Task objective: Find every line of the listing below where "recreates" appears, and copy it.

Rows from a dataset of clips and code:
-- -- --

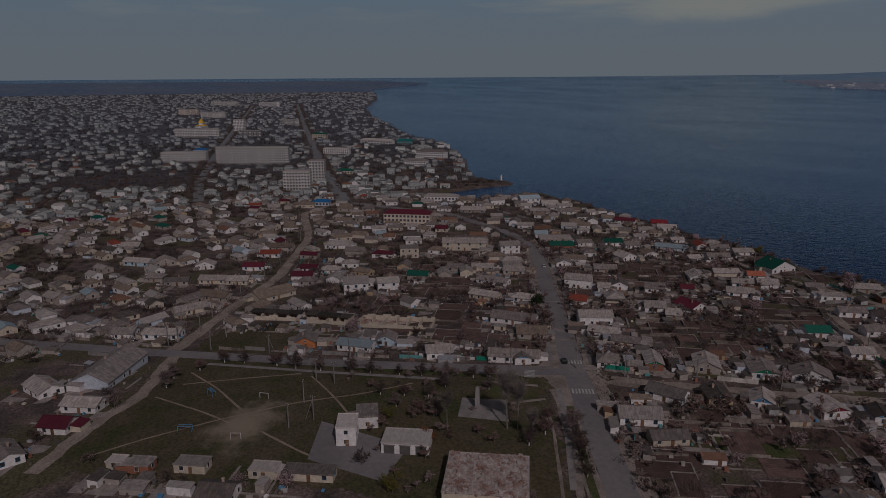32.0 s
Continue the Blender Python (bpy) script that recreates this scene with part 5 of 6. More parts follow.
def tree_kind(name, seed, H, spread, bark, twig, twigs=900, narrow=False, leaf=None, leaves=0, leaf_size=0.16, thick=0.055, limbs=8):
    r = random.Random(seed)
    v, f = [], []
    stem = H * (0.75 if narrow else 0.34)
    lean = Vector((r.uniform(-0.06, 0.06), r.uniform(-0.06, 0.06), 1)) * stem
    base = H * (0.011 if narrow else 0.017) + 0.04
    sides = 3 if twigs < 500 else 4
    tube(v, f, Vector((0, 0, -0.2)), lean, base, base * 0.55, 7)
    ends = []
    for k in range(14 if narrow else limbs):
        t = r.uniform(0.25, 1.0) if narrow else r.uniform(0.65, 1.0)
        a = lean * t
        d = rnd_dir(r, 0.75 if narrow else 0.35)
        if d.z < 0.1:
            d.z = 0.15
        L = (H - a.z) * r.uniform(0.45, 0.9)
        b = a + Vector((d.x * spread, d.y * spread, 0)) * r.uniform(0.5, 0.9) + Vector((0, 0, max(0.2, d.z) * L))
        mid = (a + b) / 2 + Vector((0, 0, 0.08 * H * r.random()))
        tube(v, f, a, mid, base * 0.45, base * 0.3, sides)
        tube(v, f, mid, b, base * 0.3, base * 0.1, sides)
        ends += [(mid, b), (mid, b), (a, mid)]
        for _ in range(2 if twigs < 500 else 3):
            c = mid.lerp(b, r.random())
            e = c + rnd_dir(r, 0.84 if narrow else 0.4) * r.uniform(0.15, 0.32) * (0.7 if narrow else 1) * H
            tube(v, f, c, e, base * 0.16, base * 0.05, 3)
            ends += [(c, e), (c, e)]
    trunk = mesh_of("trunk", v, f, bark)
    v, f, v2, f2 = [], [], [], []
    for _ in range(twigs):
        a, b = r.choice(ends)
        p = a.lerp(b, r.uniform(0.35, 1.05))
        d = rnd_dir(r, 0.8 if narrow else 0.35)
        q = p + d * r.uniform(0.09, 0.24) * H
        blade(v, f, p, q, thick * H / 6, d.orthogonal().normalized())
    tips = [Vector(v[i]) for i in range(2, len(v), 3)]
    for _ in range(leaves):
        p = r.choice(tips) + rnd_dir(r, 0) * r.uniform(0, 0.3)
        d = rnd_dir(r, 0.2)
        blade(v2, f2, p, p + d * leaf_size * r.uniform(1, 2), leaf_size, d.orthogonal().normalized())
    crown = mesh_of("crown", v, f, twig)
    top = new(name)
    for nm, me in (("trunk", trunk), ("crown", crown)):
        o = new(nm, me)
        o.parent = top
    if leaves:
        o = new("blossom" if leaf is M_BLOSSOM else "foliage", mesh_of("foliage", v2, f2, leaf))
        o.parent = top
    return top


BARE = [tree_kind("bare_tree", 1, 6.0, 2.6, M_BARK, M_TWIG, 700), tree_kind("bare_tree", 2, 7.5, 3.2, M_BARK, M_TWIG, 800),
        tree_kind("bare_tree", 3, 5.0, 2.4, M_BARK, M_TWIG, 700), tree_kind("bare_tree", 4, 6.5, 2.6, M_BARK, M_TWIG_RED, 700)]
PLAIN = [tree_kind("bare_tree", 31, 5.6, 2.4, M_BARK, M_TWIG, 240, thick=0.145, limbs=5), tree_kind("bare_tree", 32, 4.8, 2.5, M_BARK, M_TWIG, 220, thick=0.155, limbs=5),
         tree_kind("bare_tree", 33, 6.2, 2.6, M_BARK, M_TWIG_RED, 250, thick=0.14, limbs=5)]
BLOSSOM = [tree_kind("blossom_tree", 5, 5.0, 2.6, M_BARK, M_TWIG, 600, False, M_BLOSSOM, 800), tree_kind("blossom_tree", 6, 6.0, 3.2, M_BARK, M_TWIG, 700, False, M_BLOSSOM, 1000)]
POPLAR = tree_kind("poplar", 7, 15.5, 1.0, M_BARK_PALE, M_BARK_PALE, 1300, True, thick=0.022)
WILLOW = tree_kind("willow", 8, 7.5, 3.0, M_BARK, M_BUD, 900, False, M_BUD, 1500, 0.14)
RUSTY = tree_kind("rust_leaved_bush", 9, 4.5, 2.4, M_BARK, M_RUST, 600, False, M_RUST, 900, 0.13)
PINE = tree_kind("evergreen_tree", 10, 8.0, 2.2, M_BARK, M_NEEDLE, 600, False, M_NEEDLE, 2600, 0.2)
LINDEN = [tree_kind("bare_tree", 41, 6.5, 2.7, M_BARK, M_TWIG_RED, 1500, thick=0.035, limbs=10), tree_kind("bare_tree", 42, 7.5, 2.9, M_BARK, M_TWIG, 1700, thick=0.035, limbs=11)]
for t in LINDEN:
    lv, lf = [], []
    tube(lv, lf, Vector((0, 0, -0.1)), Vector((0, 0, 1.1)), 0.19, 0.18, 7)
    raw("whitewash", lv, lf, M_FRAME, t, "whitewashed foot of the trunk")
BIG = tree_kind("bare_tree", 12, 11.0, 5.0, M_BARK, M_TWIG, 1800, thick=0.06)
for t in BARE + PLAIN + LINDEN + [BIG]:
    tagged(t, "bare brown garden tree with thin spring twigs", "tree", "bare trees")
for t in BLOSSOM:
    tagged(t, "apricot tree in pale pink blossom", "tree", "blossoming trees")
tagged(POPLAR, "tall bare poplar with pale upright branches", "tree")
tagged(WILLOW, "small tree with yellow-green spring buds", "tree")
tagged(RUSTY, "round bush with rust-brown dry leaves", "bush")
tagged(PINE, "dark green evergreen garden tree", "tree")


def shrub_kind(seed, twig, H=1.8, W=1.8, n=260):
    r = random.Random(seed)
    v, f = [], []
    for _ in range(n):
        a = Vector((r.gauss(0, 0.35) * W, r.gauss(0, 0.35) * W, r.uniform(-0.1, 0.35 * H)))
        d = rnd_dir(r, 0.55)
        blade(v, f, a, a + d * r.uniform(0.3, 0.8) * H, 0.06, d.orthogonal().normalized())
    top = new("shrub", mesh_of("shrub", v, f, twig))
    return tagged(top, "leafless brown shrub of thin twigs", "shrub", "shrubs")


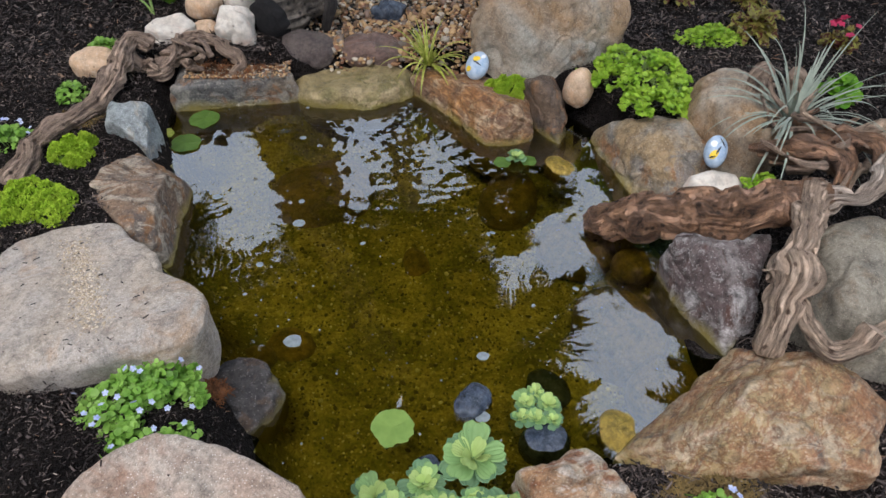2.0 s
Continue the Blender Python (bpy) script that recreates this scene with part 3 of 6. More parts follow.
def limb_bm(points, radii, sides=14, k=8, gnarl=0.25, ridges=3.0, seed=1, bm=None, groove=0.0):
    """A knotty limb swept along points, with twisting ridges and narrow drying grooves; its grain coordinates run along it."""
    bm = bm or bmesh.new()
    uvl = bm.loops.layers.uv.verify()
    line = spline(points, radii, k)
    off = Vector((seed * 5.1, seed * 2.7, seed))
    x, rings, run = Vector((0.3, 0.2, 1)), [], 0.0
    for i, (p, r) in enumerate(line):
        if gnarl:
            q = p * 16 + off
            line[i] = (p + Vector((noise.noise(q), noise.noise(q + Vector((9, 0, 0))), noise.noise(q + Vector((0, 9, 0))))) * r * gnarl * 0.8, r * (1 + gnarl * 0.9 * noise.noise(q * 1.3 + Vector((3, 3, 3)))))
    for i, (p, r) in enumerate(line):
        d = (line[min(i + 1, len(line) - 1)][0] - line[max(i - 1, 0)][0]).normalized()
        x = x - d * x.dot(d)
        x = x.normalized() if x.length > 0.05 else d.orthogonal().normalized()
        y = d.cross(x)
        run += (p - line[max(i - 1, 0)][0]).length
        ring = []
        for s in range(sides):
            a = 2 * math.pi * s / sides
            w = 1 + gnarl * (0.1 - 0.35 * (1 - abs(math.sin(ridges * 0.5 * a + run * 3 + seed + 0.8 * noise.noise(off + Vector((run * 8, 0, 0)))))) ** 3 + 0.8 * noise.noise(off + Vector((math.cos(a) * 1.3, math.sin(a) * 1.3, run * 9))) + 0.5 * noise.noise(off + Vector((math.cos(a) * 3.4, math.sin(a) * 3.4, run * 26))) + 0.5 * noise.noise(off + Vector((math.cos(a) * 7, math.sin(a) * 7, run * 24))) - 0.9 * max(0.0, noise.noise(off + Vector((math.cos(a) * 5, math.sin(a) * 5, run * 8)))) - 0.5 * groove * (1 - min(1.0, abs(noise.noise(off + Vector((math.cos(a) * 4.5, math.sin(a) * 4.5, run * 5)))) * 7)))
            ring.append((bm.verts.new(p + (x * math.cos(a) + y * math.sin(a)) * r * w), s / sides, run))
        rings.append(ring)
    for a, b in zip(rings, rings[1:]):
        for s in range(sides):
            q = (s + 1) % sides
            f = bm.faces.new((a[s][0], a[q][0], b[q][0], b[s][0]))
            for loop, (u, v) in zip(f.loops, ((s / sides, a[s][2]), ((s + 1) / sides, a[s][2]), ((s + 1) / sides, b[s][2]), (s / sides, b[s][2]))):
                loop[uvl].uv = (u, v)
    for ring, (p, r) in ((rings[0], line[0]), (rings[-1], line[-1])):
        mid = bm.verts.new(p + (p - line[1 if ring is rings[0] else -2][0]).normalized() * r * 0.3)
        for s in range(sides):
            t = (ring[s][0], ring[(s + 1) % sides][0], mid)
            bm.faces.new(t if ring is rings[-1] else t[::-1])
    return bm


def tube_bm(points, radii, sides=8, k=5, bm=None):
    return limb_bm(points, radii, sides, k, 0.0, 0, 1, bm)


def facing(at, tip, normal):
    """The pose of a leaf whose stalk end is at a place, whose tip lies towards tip and whose face looks along normal."""
    x = (Vector(tip) - Vector(at)).normalized()
    z = Vector(normal)
    z = (z - x * z.dot(x)).normalized()
    m = Matrix((x, z.cross(x), z)).transposed().to_4x4()
    m.translation = at
    return m


HEART = [1.0, 0.86, 0.70, 0.61, 0.57, 0.58, 0.66, 0.64, 0.10, 0.64, 0.66, 0.58, 0.57, 0.61, 0.70, 0.86]
ARROW = [1.0, 0.74, 0.54, 0.45, 0.42, 0.45, 0.56, 0.50, 0.10, 0.50, 0.56, 0.45, 0.42, 0.45, 0.54, 0.74]
TARO = [1.0, 0.86, 0.66, 0.56, 0.53, 0.55, 0.58, 0.46, 0.12, 0.46, 0.58, 0.55, 0.53, 0.56, 0.66, 0.86]
DISC = [1.0, 0.99, 0.98, 0.97, 0.95, 0.95, 0.96, 0.98, 0.90, 0.98, 0.96, 0.95, 0.95, 0.97, 0.98, 0.99]
SAGITTATE = [1.0, 0.86, 0.64, 0.50, 0.44, 0.43, 0.50, 0.52, 0.15, 0.52, 0.50, 0.43, 0.44, 0.50, 0.64, 0.86]
OVAL = [1.0, 0.93, 0.88, 0.84, 0.80, 0.78, 0.76, 0.70, 0.16, 0.70, 0.76, 0.78, 0.80, 0.84, 0.88, 0.93]


def heart_bm(length, shape=HEART, fold=0.15, droop=0.25, wave=0.02, ragged=0.0, seed=1, wide=1.0, spokes=64, rings=9):
    """A heart-shaped leaf: the stalk joins at the origin, the tip points along x, veins are pressed in."""
    bm = bmesh.new()
    uvl = bm.loops.layers.uv.verify()
    mid = bm.verts.new((0, 0, 0))
    last = None
    for j in range(1, rings + 1):
        f = j / rings
        ring = []
        for i in range(spokes):
            a = 2 * math.pi * i / spokes
            r = length * around(shape, a) * f
            if ragged:
                r *= 1 + f * ragged * (noise.noise(Vector((math.cos(a) * 2.2, math.sin(a) * 2.2, seed))) + 0.6 * noise.noise(Vector((math.cos(a) * 6, math.sin(a) * 6, seed * 2.0))))
            x, y = r * math.cos(a), r * math.sin(a) * wide
            z = fold * abs(y) - droop * (x * x + 0.6 * y * y) / length + wave * length * f * f * math.sin(5 * a + seed) * 0.8
            z += 0.03 * length * noise.noise(Vector((x * 5 / length, y * 5 / length, seed))) + 0.012 * length * noise.noise(Vector((x * 14 / length, y * 14 / length, seed)))
            z -= 0.05 * length * max(0.0, 1 - abs(math.sin(4.5 * a + 0.5)) * 4) * f * (1 - f)
            z -= 0.02 * length * math.exp(-(y / (0.03 * length)) ** 2) * (1 if x > 0 else 0.3)
            ring.append(bm.verts.new((x, y, z)))
        for i in range(spokes):
            k = (i + 1) % spokes
            if last is None:
                f3 = bm.faces.new((mid, ring[i], ring[k]))
                at = ((i + 0.5, 0), (i, f), (i + 1, f))
            else:
                f3 = bm.faces.new((last[i], ring[i], ring[k], last[k]))
                at = ((i, f - 1 / rings), (i, f), (i + 1, f), (i + 1, f - 1 / rings))
            for loop, (u, v) in zip(f3.loops, at):
                loop[uvl].uv = (u / spokes, v)
        last = ring
    return bm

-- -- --

Solution:
Continue the Blender Python (bpy) script that recreates this scene with part 5 of 6. More parts follow.
Continue the Blender Python (bpy) script that recreates this scene with part 3 of 6. More parts follow.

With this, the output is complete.